On va se manger la turbo-droite car le vrai débat est mort
En fait, je ne vois pas d’issue positive à la crise actuelle. Soit on reprend du macronisme avec un cran encore plus à droite selon les rumeurs, soit on se mange le RN. Cependant, la seule chose qui nous a protégé du RN jusqu’à présent, c’est leur abyssale nullité. Des fois, je me dis qu’on s’en sortirait mieux avec le RN qu’avec la macronie. Juste parce que je les soupçonne de pas savoir quoi faire s’ils arrivent au pouvoir et vu les dernières infâmies macronardes… Mais surtout, la crise démocratique, c’est pas juste une histoire de 49.3 à répétition, de dirigeants qui se foutent ouvertement de notre gueule ou du péril RN. C’est l’impossibilité de débats intelligents. C’est pas typiquement français, regardez les Etats-Unis en train de sombrer. Trump a été élu parce qu’il multipliait les outrances, un candidat anti-système… qui a très largement profité du système. Le mépris des instances est partout. Tu veux pas voter pour moi ? Et bah c’est pas grave, je fais ce que je veux quand même.
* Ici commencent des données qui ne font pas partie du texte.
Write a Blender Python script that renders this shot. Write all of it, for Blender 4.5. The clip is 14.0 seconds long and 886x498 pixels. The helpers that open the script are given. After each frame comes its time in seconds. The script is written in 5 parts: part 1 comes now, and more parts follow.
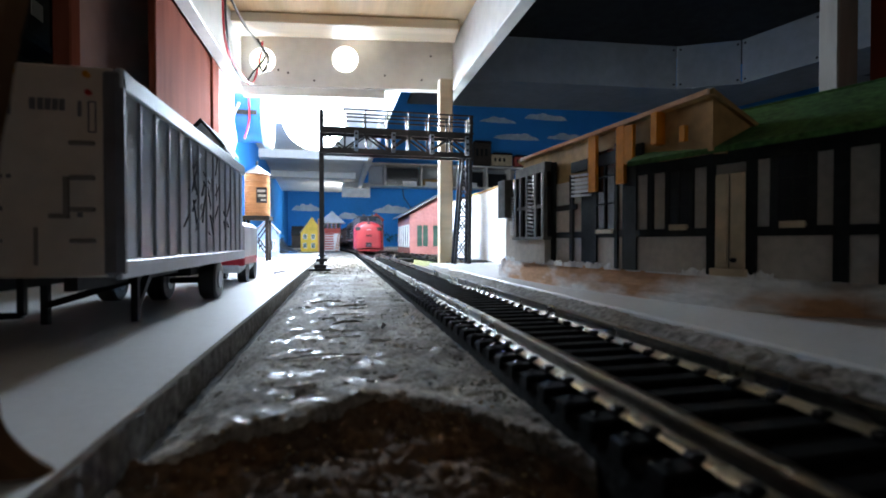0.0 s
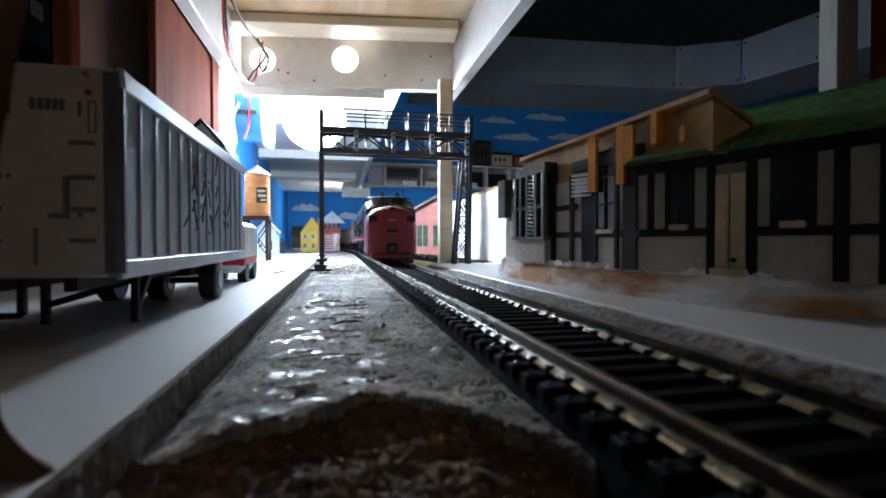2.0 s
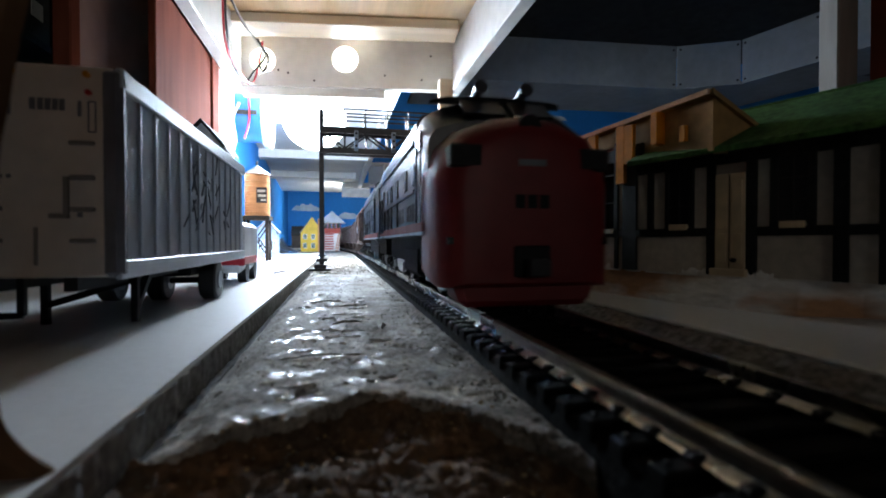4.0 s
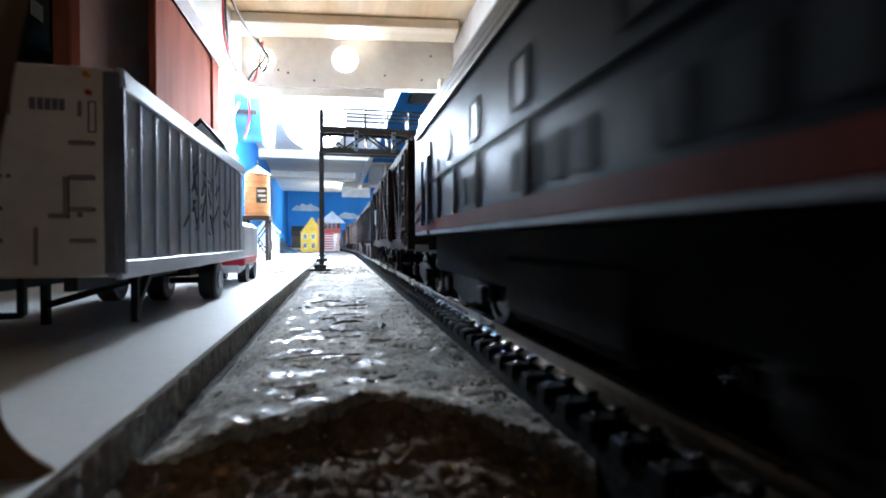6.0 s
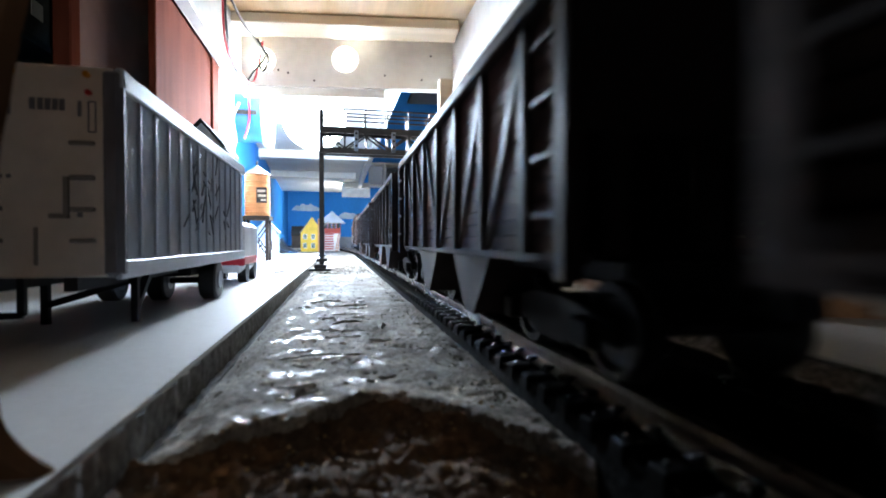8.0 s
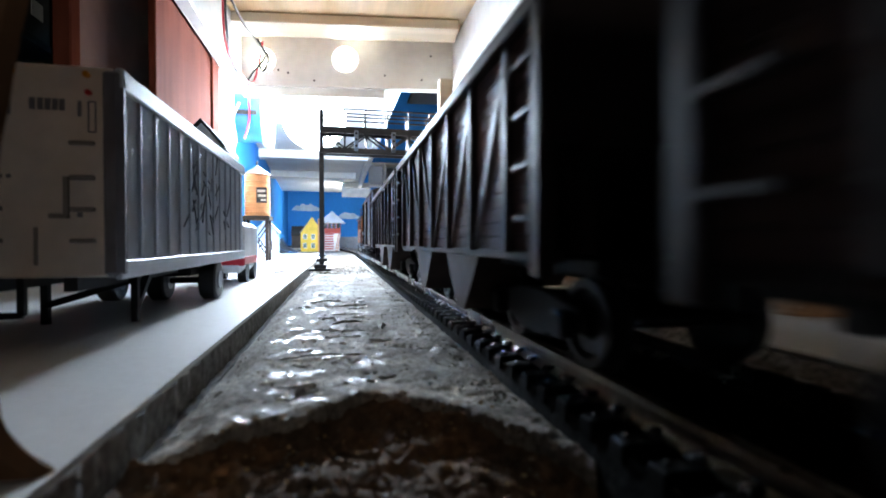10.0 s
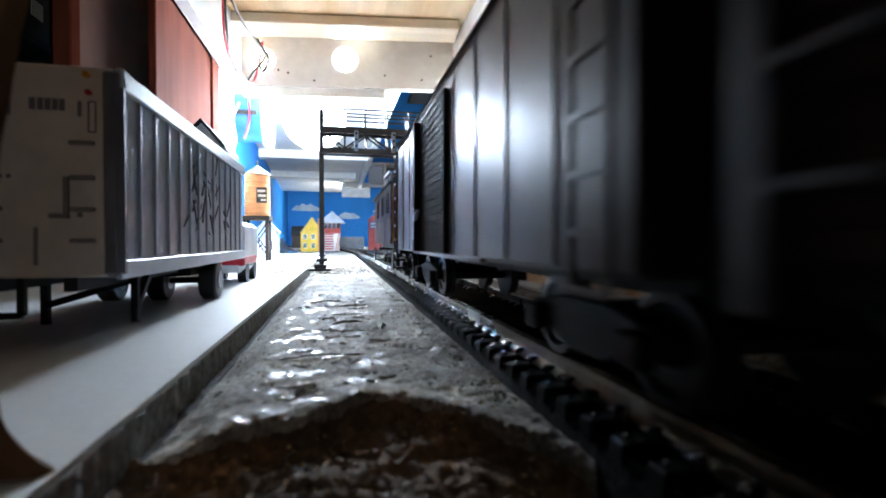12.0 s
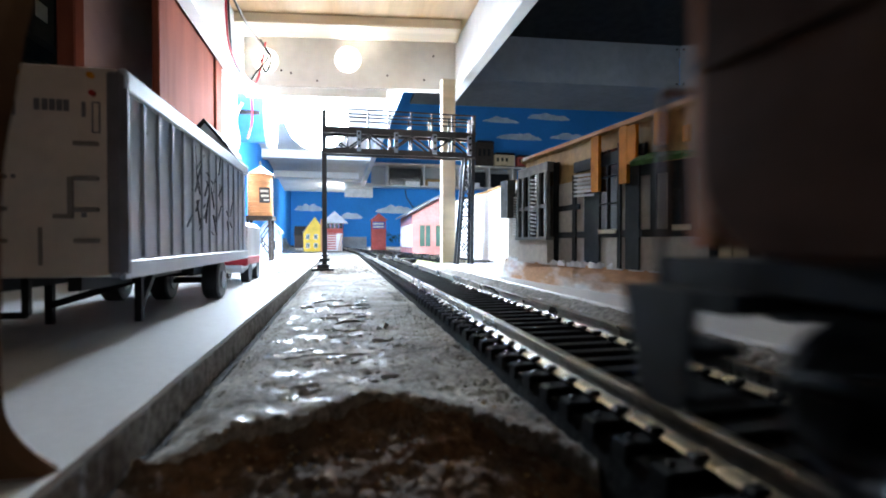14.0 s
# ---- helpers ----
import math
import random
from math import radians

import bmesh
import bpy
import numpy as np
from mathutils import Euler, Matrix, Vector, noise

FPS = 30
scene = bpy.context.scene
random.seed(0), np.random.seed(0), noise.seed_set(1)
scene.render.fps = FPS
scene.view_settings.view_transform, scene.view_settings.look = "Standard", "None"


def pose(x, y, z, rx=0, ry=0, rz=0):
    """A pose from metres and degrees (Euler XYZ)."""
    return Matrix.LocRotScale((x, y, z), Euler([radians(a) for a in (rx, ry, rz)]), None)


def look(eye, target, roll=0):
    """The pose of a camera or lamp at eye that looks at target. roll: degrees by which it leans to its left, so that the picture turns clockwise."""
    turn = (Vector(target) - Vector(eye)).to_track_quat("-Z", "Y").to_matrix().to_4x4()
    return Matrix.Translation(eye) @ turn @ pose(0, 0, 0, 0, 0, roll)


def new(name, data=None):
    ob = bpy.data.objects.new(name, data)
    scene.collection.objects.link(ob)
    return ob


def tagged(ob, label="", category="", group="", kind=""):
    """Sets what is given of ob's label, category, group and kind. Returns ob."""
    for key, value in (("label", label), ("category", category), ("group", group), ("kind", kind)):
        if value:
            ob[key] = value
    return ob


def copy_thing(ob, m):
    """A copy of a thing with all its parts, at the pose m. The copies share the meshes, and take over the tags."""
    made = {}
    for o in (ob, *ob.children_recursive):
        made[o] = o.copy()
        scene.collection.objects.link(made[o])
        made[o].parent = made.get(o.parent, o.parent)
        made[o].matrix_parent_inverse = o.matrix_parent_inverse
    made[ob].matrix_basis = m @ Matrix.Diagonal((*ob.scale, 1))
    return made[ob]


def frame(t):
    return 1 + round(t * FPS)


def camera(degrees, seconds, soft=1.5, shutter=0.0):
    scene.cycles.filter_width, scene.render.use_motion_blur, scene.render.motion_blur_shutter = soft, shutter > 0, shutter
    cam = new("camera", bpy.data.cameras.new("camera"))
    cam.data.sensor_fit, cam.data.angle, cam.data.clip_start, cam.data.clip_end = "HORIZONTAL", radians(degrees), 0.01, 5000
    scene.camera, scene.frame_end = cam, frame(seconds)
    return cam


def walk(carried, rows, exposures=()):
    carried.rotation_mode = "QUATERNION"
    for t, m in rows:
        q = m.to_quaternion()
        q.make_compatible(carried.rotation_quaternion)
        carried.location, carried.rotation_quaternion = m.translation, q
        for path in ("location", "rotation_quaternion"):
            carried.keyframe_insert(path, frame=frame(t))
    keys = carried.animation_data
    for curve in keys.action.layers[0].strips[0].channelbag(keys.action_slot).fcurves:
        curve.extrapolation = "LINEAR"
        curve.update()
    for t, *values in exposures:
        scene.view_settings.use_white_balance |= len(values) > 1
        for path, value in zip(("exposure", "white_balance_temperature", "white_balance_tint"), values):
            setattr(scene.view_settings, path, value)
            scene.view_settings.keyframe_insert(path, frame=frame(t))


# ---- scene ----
# Model railway in true size: all plan numbers below are millimetres, turned into metres by MM.
MM = 0.001
cam = camera(86.0, 14.0, soft=1.8, shutter=0.5)
EYE = (0.0, 0.0, 0.0137)
# small fixed-focus lens: sharp on the far train, soft on the ground close by
cam.data.dof.use_dof = True
cam.data.dof.focus_distance = 0.26
cam.data.dof.aperture_fstop = 36.0


def aim(yaw, tilt):
    a, p = radians(yaw), radians(tilt)
    return look(EYE, (EYE[0] + math.sin(a) * math.cos(p), EYE[1] + math.cos(a) * math.cos(p), EYE[2] - math.sin(p)))


walk(cam, [(0.0, aim(12.34, 0.865)), (12.6, aim(12.34, 0.865)), (12.9, aim(12.03, 0.865)), (14.0, aim(12.03, 0.865))],
     exposures=[(0.0, 0.2), (3.2, 0.2), (5.3, 0.9), (12.5, 0.94), (13.4, 0.94), (14.0, 0.96)])

# ---- world and light ----
world = bpy.data.worlds.new("room_dark")
scene.world = world
world.use_nodes = True
world.node_tree.nodes["Background"].inputs[0].default_value = (0.5, 0.6, 0.8, 1)
world.node_tree.nodes["Background"].inputs[1].default_value = 0.01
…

L'autoritarisme n'est jamais si frontal
Vous savez ce qui était brillant dans 1984 ? C’est que l’autoritarisme n’était absolument pas frontal et assumé. On suit exactement la même pente. On désintéresse les citoyens de la politique en les infantilisant et en jargonnant à tout va. On bafoue la démocratie en expliquant que c’est la faute des autres. On débat sur des stupidités. On érige des personnalités, tout pour s’éloigner du fond. Imaginez la gueule des débats si on n’avait pas eu un Mickaël Zemmour venu sur un plateau radio expliquer dans le plus grand des calmes que les Macronards mentaient sur les fameux 1200 € pour tous. Imaginez si on n’avait pas quelques éclairs d’intelligence de ci, de là, y compris dans des émissions d’infotainment, même si celles-ci font totalement partie du problème. Tiens, idée d’article. On va nous voler deux ans de vie juste pour pas piquer un peu d’argent à Bernard Arnault ? Oui mais Olivier Dussopt, c’est une machine de guerre qui fait des pompes et mange de la viande crue. Heu… je suis censée en avoir quelque chose à foutre ? Surtout que bon, vu sa tête en caoutchouc, je ne suis guère impressionnée et puis en plus, on a dit quoi sur la consommation de viande ? Tout est comme ça. On veut débattre du fond ? Ah attends, Brigitte a un truc à dire. Mais qui est cette dame pour venir donner son avis sur un plateau de JT ? A l’heure où j’écris, 33 femmes ont été tuées dans des féminicides, la secrétaire d’Etat sort un livre pour parler de violences conjugales… uniquement pour tacler un opposant politique.
Les débats chez Hanouna
C’est épuisant. Les débats “politiques” se font désormais plus chez Hanouna qu’à l’Assemblée. Une partie des citoyens est perdue, captée par des obédiences complotistes qui les poussent vers l’extrême-droite. La crise démocratique, elle est là. Dans la disparition de toute intelligence, de toute morale. Quand le gouvernement est poussé dans ses retranchements, il nous assène un “j’assume”, censé mettre fin à toute discussion. Je sais qu’après l’orage vient le beau temps. Mais là, ça commence à être long. Bien trop long.